Tips for Planting in Fall
Whether supplementing an existing planting or installing an entire garden, the soil and air temperatures during autumn present the perfect conditions for root establishment. If you’re accustomed to planting only in the spring, here are few important tips to keep in mind as you plan an autumn plant installation.
- Take Stock at the End of Summer. At the end of summer it’s easy to remember the garden’s progress. Your observations of the past season are still visible: where to add a tall spiky plants, which areas needed more ground cover, spots that could use more early seasons blooms, and so on. Plan ahead. Determine which plants you need, and order early.
- When to Plant. Plant roots need time to become established. Ideally, plants should be installed at least six weeks before the ground freezes. We start shipping plants during the second week of September. The further North you live, the earlier you should plant.
- Plant Spring Ephemerals in Early Fall. Spring-blooming perennials are best planted early in the fall. Planting in the fall while the soil is still warm will give the roots enough time establish properly. This allows the plants to emerge from well established roots, with a stronger start, the following spring.
- Soil Temperature. The soil temperature is warmer in the fall than it is in spring, and this encourages root growth. Since most plants are not producing flowers, they have more energy for root establishment.
- What About Frost? Frost will stop the growth of the plant above ground, but it will not kill the plant. The roots will continue to grow until the soil freezes solid.

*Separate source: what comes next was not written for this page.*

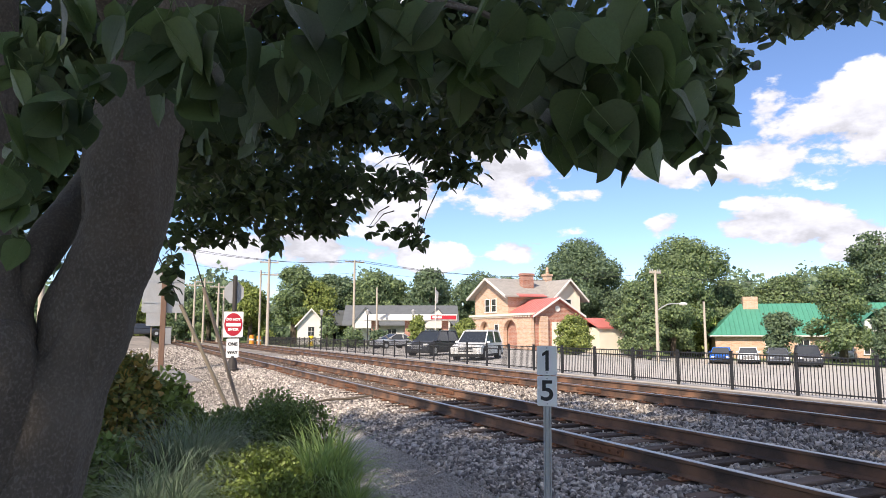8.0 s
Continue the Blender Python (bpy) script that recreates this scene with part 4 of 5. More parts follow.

- Plant Condition and Dormancy. At the end of the growing season many native perennials have finished their growth cycles, and may start to look a bit "tired." Ephemeral plants will be completely dormant in the fall, with no growth showing above the roots. Because of this complete die-back, ephemerals are usually shipped as bareroot stock. Plants that bloomed earlier in the summer will also be well past their prime and getting ready for the winter dormant period. Simply plant them with the same care that you would give a thriving green plant in the spring.
- Watering. Before planting, water the plants thoroughly and let the roots completely soak up the water. With the lower temperatures, the lower sun angle, and the shorter days, plants generally need less watering in the fall. In the fall, watering once a week (until the soil freezes) is usually plenty. However, fall can have hot, dry spells when additional watering is needed.
- Mulching. Fall transplants do not need to be mulched immediately. The new growth will benefit from the sun warming the soil, even in October. The transplants should be mulched when the cold weather sets in – apply mulch when the night temperatures are hitting 32 degrees or lower and the soil is just beginning to freeze. Mulch material can be a thick cover of leaves, or other spent plant material, or straw. Remove the winter mulch in the spring, after freeze-thaw cycles have passed.
- Preventing Frost Heave. Once the plants are in the ground, a freezing and thawing of the soil can result in “frost heave” – wherein the thawing soil causes plants that aren’t fully anchored to raise up out of the soil. This puts the plant in danger of being killed by cold. Installing the plants early reduces the chances of frost heave (see #2). After the soil has frozen hard a good layer of straw will keep the ground from thawing around the plants (see #8).